#### Rows from a dataset of clips and code
■ ■ ■

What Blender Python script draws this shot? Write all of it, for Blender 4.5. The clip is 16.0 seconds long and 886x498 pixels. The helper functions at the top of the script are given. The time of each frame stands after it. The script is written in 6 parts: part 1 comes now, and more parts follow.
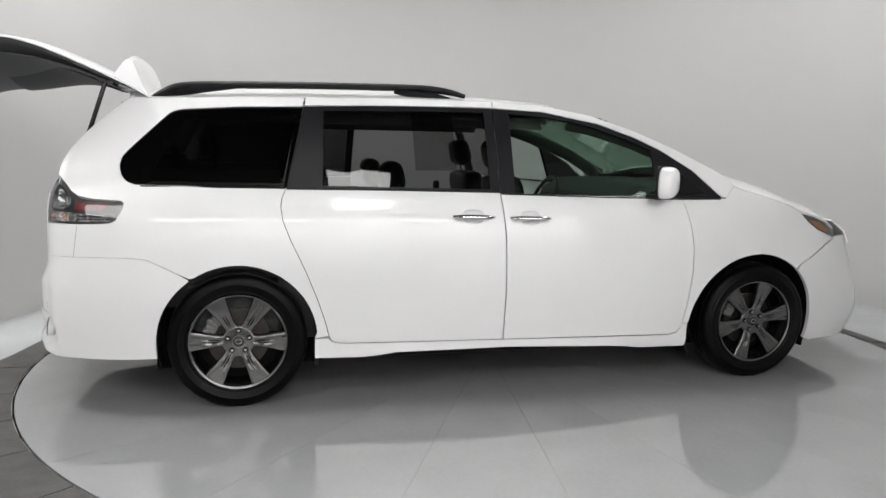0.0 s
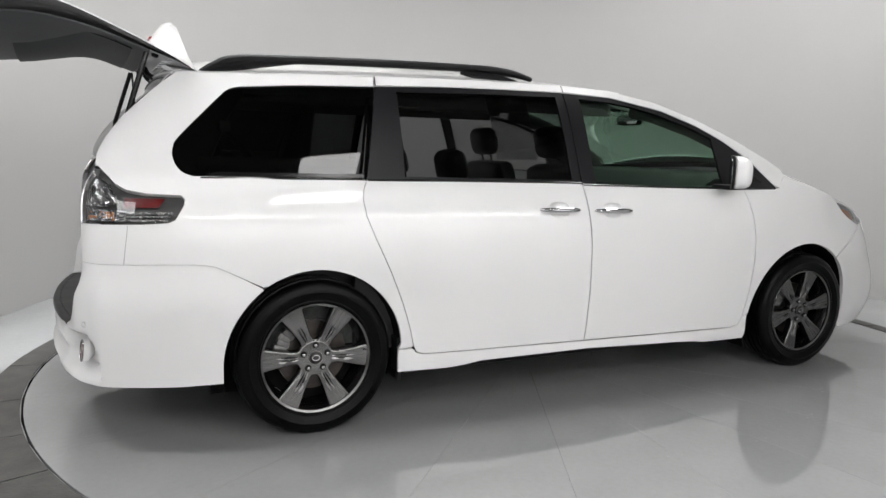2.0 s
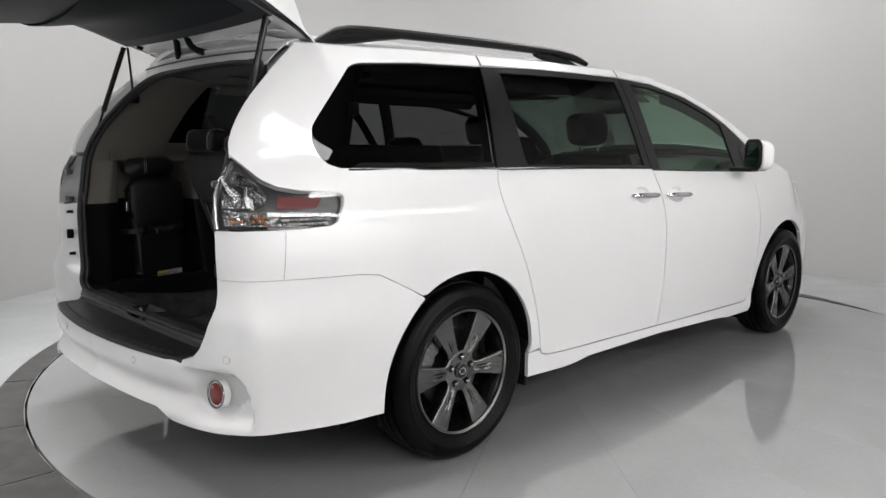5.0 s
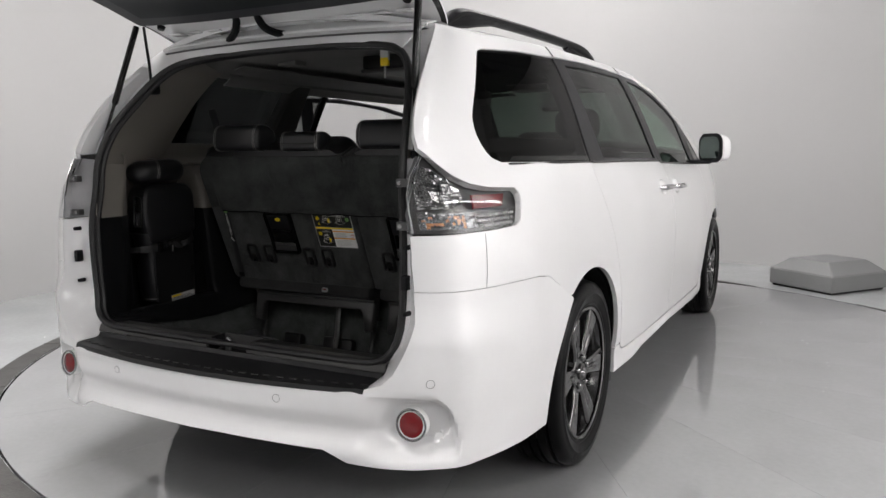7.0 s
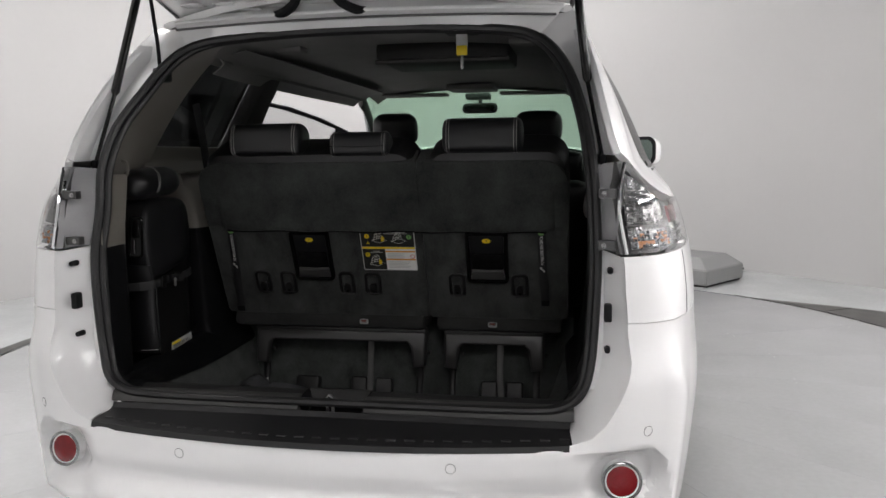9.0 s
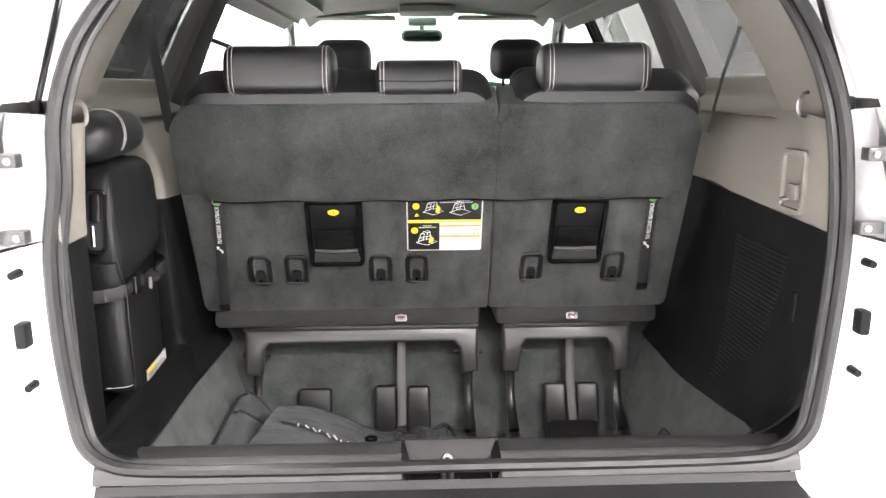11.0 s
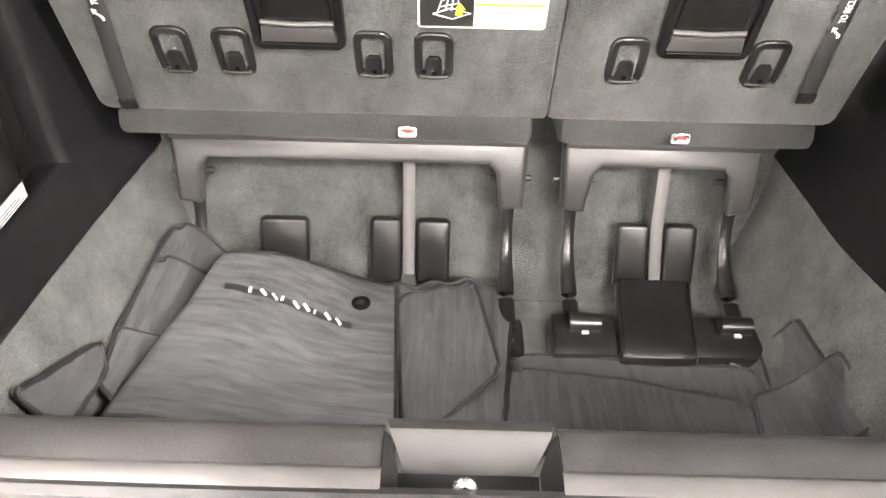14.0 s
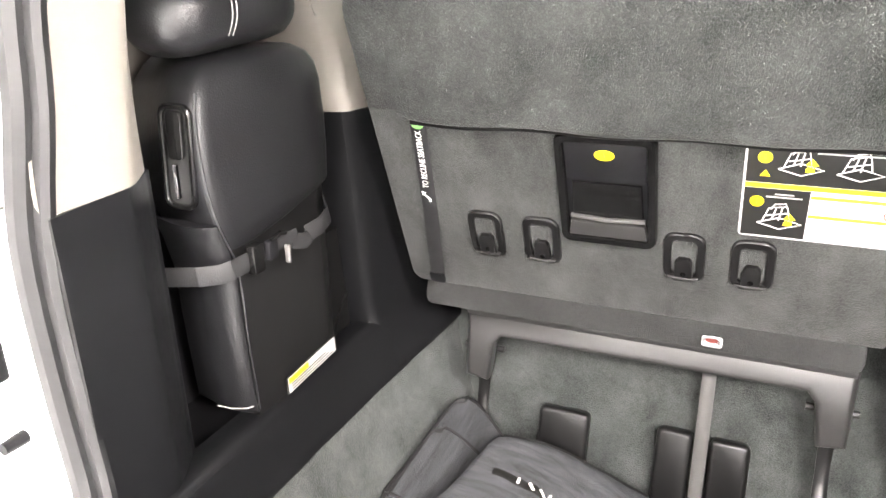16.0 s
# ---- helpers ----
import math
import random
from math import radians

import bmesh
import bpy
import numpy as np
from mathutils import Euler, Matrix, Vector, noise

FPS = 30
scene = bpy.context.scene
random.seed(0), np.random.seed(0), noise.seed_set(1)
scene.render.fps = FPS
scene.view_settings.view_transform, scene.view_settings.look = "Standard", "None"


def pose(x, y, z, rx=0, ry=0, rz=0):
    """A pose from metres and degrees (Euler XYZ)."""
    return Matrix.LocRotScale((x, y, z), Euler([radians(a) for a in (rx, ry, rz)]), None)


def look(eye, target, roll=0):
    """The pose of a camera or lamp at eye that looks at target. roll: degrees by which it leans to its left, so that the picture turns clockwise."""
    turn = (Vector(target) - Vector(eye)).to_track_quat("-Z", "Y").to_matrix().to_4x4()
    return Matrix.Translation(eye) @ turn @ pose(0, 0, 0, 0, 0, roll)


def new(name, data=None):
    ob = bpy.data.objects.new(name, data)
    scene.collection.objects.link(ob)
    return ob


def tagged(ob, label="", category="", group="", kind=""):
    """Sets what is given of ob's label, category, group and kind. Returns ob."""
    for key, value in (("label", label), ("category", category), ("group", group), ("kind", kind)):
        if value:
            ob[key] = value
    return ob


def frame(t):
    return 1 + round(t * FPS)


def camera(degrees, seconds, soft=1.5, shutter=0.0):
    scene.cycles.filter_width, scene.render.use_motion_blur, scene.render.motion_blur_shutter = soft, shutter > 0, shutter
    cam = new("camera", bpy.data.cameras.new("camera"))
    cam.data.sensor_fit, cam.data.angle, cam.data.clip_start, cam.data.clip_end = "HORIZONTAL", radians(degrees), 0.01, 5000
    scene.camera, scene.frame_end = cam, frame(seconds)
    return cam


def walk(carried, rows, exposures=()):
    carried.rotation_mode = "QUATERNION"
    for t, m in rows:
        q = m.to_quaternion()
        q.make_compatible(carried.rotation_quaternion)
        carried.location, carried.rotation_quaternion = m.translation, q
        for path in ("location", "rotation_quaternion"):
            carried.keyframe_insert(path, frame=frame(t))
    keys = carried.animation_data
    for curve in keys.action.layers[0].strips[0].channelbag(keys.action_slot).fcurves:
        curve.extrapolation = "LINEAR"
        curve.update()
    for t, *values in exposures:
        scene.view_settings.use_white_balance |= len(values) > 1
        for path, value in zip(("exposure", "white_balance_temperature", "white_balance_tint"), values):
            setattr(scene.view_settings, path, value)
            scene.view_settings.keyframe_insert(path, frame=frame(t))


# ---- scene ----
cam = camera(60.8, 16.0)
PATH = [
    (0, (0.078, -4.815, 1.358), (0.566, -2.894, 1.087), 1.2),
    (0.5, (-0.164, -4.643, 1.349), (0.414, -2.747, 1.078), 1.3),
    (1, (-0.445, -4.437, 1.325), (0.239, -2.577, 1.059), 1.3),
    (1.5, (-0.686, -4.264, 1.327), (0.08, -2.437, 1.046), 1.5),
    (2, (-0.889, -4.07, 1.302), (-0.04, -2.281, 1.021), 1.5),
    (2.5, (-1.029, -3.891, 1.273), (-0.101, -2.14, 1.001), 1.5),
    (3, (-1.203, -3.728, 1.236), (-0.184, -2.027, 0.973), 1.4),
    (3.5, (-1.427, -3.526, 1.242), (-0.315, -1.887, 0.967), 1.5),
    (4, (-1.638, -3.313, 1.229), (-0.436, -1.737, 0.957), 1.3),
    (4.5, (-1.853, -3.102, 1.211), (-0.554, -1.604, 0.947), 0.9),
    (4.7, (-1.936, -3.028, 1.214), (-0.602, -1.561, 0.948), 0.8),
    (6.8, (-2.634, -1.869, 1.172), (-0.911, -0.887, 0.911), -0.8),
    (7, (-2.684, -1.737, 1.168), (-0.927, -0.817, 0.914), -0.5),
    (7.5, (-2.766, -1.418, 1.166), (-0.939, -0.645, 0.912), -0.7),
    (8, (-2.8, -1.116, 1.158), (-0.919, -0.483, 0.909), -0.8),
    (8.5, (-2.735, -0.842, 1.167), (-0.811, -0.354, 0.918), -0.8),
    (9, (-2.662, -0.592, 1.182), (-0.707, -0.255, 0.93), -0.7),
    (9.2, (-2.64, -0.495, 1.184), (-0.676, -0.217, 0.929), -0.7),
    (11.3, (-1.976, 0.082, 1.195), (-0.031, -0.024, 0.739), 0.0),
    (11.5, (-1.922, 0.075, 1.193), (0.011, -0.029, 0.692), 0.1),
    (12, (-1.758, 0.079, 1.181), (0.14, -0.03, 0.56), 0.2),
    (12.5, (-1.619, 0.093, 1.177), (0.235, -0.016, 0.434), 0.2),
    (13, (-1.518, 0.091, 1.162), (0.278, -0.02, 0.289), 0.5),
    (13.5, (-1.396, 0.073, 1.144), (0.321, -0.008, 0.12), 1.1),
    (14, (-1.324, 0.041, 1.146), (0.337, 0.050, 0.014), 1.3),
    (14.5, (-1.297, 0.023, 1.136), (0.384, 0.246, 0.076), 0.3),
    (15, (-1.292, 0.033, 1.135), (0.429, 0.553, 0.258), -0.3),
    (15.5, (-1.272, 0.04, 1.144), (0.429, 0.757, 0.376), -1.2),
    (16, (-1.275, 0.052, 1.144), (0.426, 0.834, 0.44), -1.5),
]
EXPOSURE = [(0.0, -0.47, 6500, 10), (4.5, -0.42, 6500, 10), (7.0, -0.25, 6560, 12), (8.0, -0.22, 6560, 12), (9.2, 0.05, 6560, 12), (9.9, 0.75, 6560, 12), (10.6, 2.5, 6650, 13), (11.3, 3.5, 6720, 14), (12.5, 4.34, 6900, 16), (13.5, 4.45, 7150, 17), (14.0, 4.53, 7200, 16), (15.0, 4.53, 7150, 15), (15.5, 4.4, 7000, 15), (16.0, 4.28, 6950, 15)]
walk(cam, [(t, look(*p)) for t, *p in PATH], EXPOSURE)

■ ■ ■

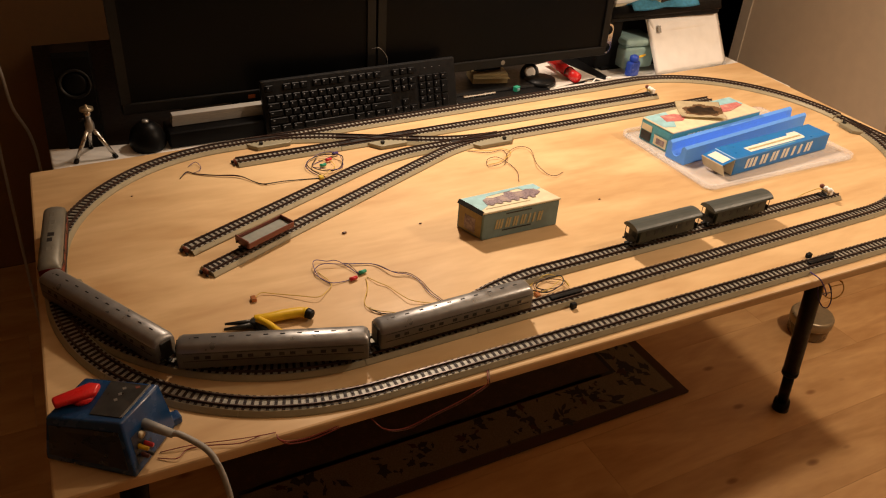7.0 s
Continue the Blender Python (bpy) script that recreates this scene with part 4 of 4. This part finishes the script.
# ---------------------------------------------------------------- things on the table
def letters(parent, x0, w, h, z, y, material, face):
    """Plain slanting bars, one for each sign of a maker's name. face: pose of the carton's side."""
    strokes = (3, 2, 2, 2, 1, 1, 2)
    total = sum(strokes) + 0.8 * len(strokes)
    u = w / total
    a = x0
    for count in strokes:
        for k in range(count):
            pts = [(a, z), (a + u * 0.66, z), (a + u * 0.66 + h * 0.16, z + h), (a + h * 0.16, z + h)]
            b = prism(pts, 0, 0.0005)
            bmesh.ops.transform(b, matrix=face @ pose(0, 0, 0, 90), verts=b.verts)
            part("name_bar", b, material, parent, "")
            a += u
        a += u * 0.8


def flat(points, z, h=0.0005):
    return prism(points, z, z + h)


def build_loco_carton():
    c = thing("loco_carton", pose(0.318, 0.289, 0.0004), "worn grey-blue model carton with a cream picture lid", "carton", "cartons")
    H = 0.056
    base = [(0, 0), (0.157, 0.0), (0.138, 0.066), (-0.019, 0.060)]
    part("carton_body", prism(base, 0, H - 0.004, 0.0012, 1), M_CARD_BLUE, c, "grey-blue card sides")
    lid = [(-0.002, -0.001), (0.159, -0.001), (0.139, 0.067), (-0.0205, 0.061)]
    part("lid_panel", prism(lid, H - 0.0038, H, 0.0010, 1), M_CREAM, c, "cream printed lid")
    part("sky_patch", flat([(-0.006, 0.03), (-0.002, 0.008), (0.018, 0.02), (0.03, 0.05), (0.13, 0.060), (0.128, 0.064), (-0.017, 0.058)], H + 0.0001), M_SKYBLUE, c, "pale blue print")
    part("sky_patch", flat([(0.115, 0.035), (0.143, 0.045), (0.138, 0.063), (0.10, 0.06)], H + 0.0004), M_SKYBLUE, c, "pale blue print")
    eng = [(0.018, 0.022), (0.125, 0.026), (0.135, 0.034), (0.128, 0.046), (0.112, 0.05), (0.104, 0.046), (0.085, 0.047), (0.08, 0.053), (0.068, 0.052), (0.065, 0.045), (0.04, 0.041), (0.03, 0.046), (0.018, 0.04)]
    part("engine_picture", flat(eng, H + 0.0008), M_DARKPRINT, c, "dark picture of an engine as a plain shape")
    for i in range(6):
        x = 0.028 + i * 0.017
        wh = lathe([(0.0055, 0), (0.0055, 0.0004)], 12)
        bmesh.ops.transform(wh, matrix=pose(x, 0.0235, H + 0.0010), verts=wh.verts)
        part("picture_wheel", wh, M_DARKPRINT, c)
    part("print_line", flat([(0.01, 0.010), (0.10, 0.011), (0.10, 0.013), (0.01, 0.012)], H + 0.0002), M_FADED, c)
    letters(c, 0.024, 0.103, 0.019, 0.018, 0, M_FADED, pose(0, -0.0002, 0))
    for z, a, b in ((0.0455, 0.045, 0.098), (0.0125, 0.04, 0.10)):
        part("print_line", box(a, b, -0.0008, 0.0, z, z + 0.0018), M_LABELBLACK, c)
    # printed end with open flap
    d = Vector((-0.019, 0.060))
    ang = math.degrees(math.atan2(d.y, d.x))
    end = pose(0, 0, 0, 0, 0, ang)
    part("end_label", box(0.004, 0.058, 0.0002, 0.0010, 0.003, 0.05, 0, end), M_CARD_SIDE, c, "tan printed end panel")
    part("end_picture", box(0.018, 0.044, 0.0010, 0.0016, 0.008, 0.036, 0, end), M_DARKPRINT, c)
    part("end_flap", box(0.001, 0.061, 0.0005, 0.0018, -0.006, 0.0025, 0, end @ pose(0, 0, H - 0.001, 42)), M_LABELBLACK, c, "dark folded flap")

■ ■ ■

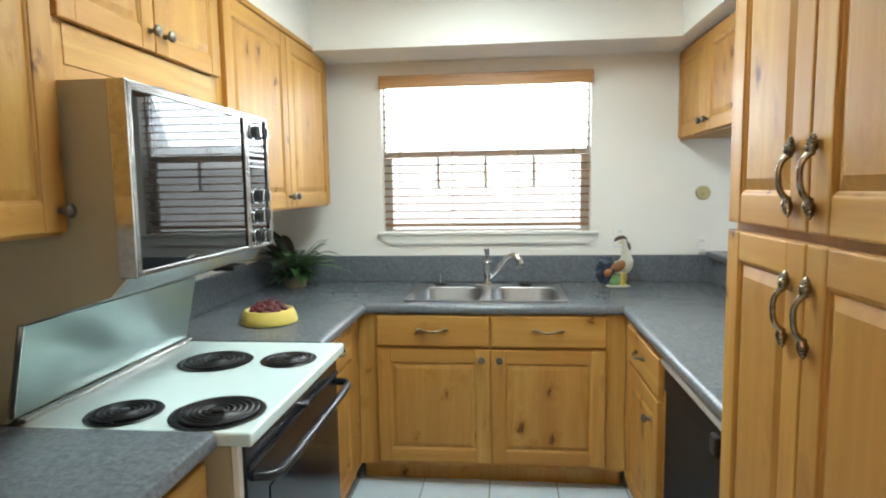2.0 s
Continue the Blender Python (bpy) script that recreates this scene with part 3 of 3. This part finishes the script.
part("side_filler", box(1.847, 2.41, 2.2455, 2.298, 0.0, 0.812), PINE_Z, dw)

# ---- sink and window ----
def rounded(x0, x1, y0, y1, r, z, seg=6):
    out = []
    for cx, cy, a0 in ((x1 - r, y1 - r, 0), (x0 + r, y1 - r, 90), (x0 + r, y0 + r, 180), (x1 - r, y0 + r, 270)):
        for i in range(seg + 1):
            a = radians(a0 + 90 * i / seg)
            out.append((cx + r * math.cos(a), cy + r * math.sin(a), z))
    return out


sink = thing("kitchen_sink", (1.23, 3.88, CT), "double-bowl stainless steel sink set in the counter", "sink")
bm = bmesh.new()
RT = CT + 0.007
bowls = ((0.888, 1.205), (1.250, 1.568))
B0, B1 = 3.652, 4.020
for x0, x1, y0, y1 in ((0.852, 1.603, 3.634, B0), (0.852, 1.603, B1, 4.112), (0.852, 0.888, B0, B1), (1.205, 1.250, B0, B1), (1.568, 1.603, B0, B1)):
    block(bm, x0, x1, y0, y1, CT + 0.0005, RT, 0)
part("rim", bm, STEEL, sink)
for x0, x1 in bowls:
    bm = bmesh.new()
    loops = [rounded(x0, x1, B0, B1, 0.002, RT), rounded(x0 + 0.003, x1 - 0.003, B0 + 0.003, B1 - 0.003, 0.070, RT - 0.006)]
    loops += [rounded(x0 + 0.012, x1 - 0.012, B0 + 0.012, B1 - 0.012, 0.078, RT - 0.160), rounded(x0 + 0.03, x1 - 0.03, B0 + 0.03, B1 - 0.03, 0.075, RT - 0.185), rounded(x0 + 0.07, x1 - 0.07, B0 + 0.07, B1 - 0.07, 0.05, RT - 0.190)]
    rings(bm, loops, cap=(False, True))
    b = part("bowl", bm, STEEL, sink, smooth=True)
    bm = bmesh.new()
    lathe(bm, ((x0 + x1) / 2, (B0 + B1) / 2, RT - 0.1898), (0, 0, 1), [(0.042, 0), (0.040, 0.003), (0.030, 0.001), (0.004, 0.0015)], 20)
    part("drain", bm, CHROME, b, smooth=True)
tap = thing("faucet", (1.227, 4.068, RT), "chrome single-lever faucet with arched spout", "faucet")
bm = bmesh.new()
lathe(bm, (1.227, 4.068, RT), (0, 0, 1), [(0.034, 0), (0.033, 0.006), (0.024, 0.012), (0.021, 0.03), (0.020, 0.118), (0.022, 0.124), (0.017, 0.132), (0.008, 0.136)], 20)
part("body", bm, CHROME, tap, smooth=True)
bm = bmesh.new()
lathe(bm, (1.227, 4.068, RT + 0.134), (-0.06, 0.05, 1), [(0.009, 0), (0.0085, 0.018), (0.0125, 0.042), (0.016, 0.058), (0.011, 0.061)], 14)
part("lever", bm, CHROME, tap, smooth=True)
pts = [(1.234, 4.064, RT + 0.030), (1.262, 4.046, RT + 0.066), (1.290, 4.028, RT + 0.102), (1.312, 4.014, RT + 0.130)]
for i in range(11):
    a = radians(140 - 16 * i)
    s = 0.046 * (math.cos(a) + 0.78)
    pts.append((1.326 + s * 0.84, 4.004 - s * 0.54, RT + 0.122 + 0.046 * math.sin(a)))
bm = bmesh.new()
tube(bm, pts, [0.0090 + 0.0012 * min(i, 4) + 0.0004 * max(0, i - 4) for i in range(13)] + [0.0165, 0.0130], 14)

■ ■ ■

#### DESCRIPTION OF THE TASK
Within the entries above, give again exactly the lines starting at the one that contains "What Blender Python" and ending at the one that contains "shutter > 0, shutter", leaving out the pictures.

#### EXERCISE SOLUTION
What Blender Python script draws this shot? Write all of it, for Blender 4.5. The clip is 16.0 seconds long and 886x498 pixels. The helper functions at the top of the script are given. The time of each frame stands after it. The script is written in 6 parts: part 1 comes now, and more parts follow.
0.0 s
2.0 s
5.0 s
7.0 s
9.0 s
11.0 s
14.0 s
16.0 s
# ---- helpers ----
import math
import random
from math import radians

import bmesh
import bpy
import numpy as np
from mathutils import Euler, Matrix, Vector, noise

FPS = 30
scene = bpy.context.scene
random.seed(0), np.random.seed(0), noise.seed_set(1)
scene.render.fps = FPS
scene.view_settings.view_transform, scene.view_settings.look = "Standard", "None"


def pose(x, y, z, rx=0, ry=0, rz=0):
    """A pose from metres and degrees (Euler XYZ)."""
    return Matrix.LocRotScale((x, y, z), Euler([radians(a) for a in (rx, ry, rz)]), None)


def look(eye, target, roll=0):
    """The pose of a camera or lamp at eye that looks at target. roll: degrees by which it leans to its left, so that the picture turns clockwise."""
    turn = (Vector(target) - Vector(eye)).to_track_quat("-Z", "Y").to_matrix().to_4x4()
    return Matrix.Translation(eye) @ turn @ pose(0, 0, 0, 0, 0, roll)


def new(name, data=None):
    ob = bpy.data.objects.new(name, data)
    scene.collection.objects.link(ob)
    return ob


def tagged(ob, label="", category="", group="", kind=""):
    """Sets what is given of ob's label, category, group and kind. Returns ob."""
    for key, value in (("label", label), ("category", category), ("group", group), ("kind", kind)):
        if value:
            ob[key] = value
    return ob


def frame(t):
    return 1 + round(t * FPS)


def camera(degrees, seconds, soft=1.5, shutter=0.0):
    scene.cycles.filter_width, scene.render.use_motion_blur, scene.render.motion_blur_shutter = soft, shutter > 0, shutter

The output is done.